City aims for arts & tech school
One in five West Palm Beach residents is poor.
Nearly one in three West Palm Beach children, younger than 18, live in poverty.
More than one in 10 adults working full-time also live below the poverty line.
Those are among the numbers compiled as part of a study to determine whether the city would be an appropriate community for a National Center for Arts and Technology school.
NCATs are innovative schools aimed at reaching students through arts and technology training that shapes their thinking and prepares them for jobs. They are based on a program developed by Pittsburgh-based Manchester Bidwell Corp.
According to Jon Ward, executive director of West Palm’s Community Redevelopment Agency, the city, with Mayor Jeri Muoio’s encouragement, has applied for the right to establish an NCAT here. Part of that requirement is demonstrating that the city has the kind of economic foundation in which such a school would thrive.
The initial research by the NCAT people is both disheartening and encouraging.
Disheartening, because their research has confirmed that despite the city’s years of efforts at addressing poverty, the numbers above show it is far from succeeding. As is true elsewhere in the U.S., poverty is disproportionately high among West Palm Beach minorities and people with lower levels of education.
Encouraging, because that and the fact the local job market has sectors hungry for employees such a school could provide, mean the school would meet a need here.

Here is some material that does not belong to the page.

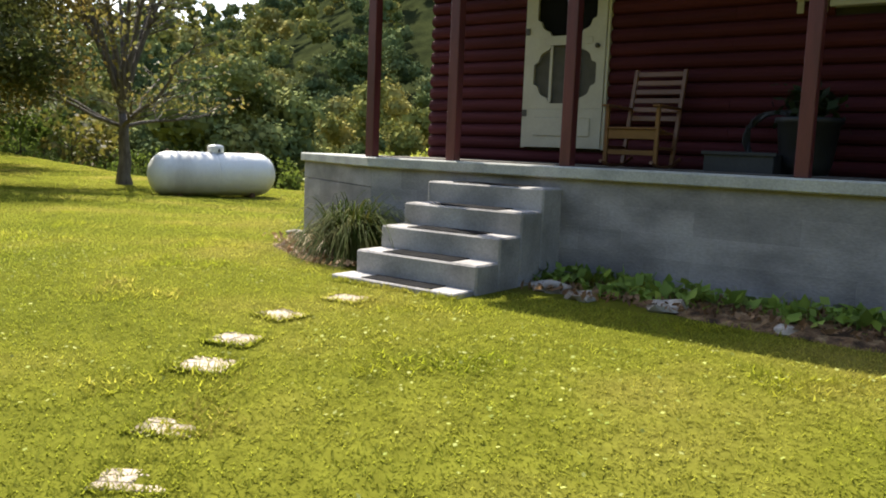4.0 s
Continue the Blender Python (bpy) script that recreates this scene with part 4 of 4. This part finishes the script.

The study showed the biggest opportunity for job training is in culinary arts, because there are more than 300 job openings annually and few schools for it, specially since Lincoln Culinary Institute closed. Other fields with lots of openings and ripe for training programs: carpentry, electricians, plumbing, licensed practical nursing, aircraft mechanics and service technicians, automotive service technicians and psychiatric technicians.
“It appears there’s a viable need here,” Ward said.
The next step, he said, would be to determine where the school would go, how to fund it and to hire an executive director to get the program off the ground.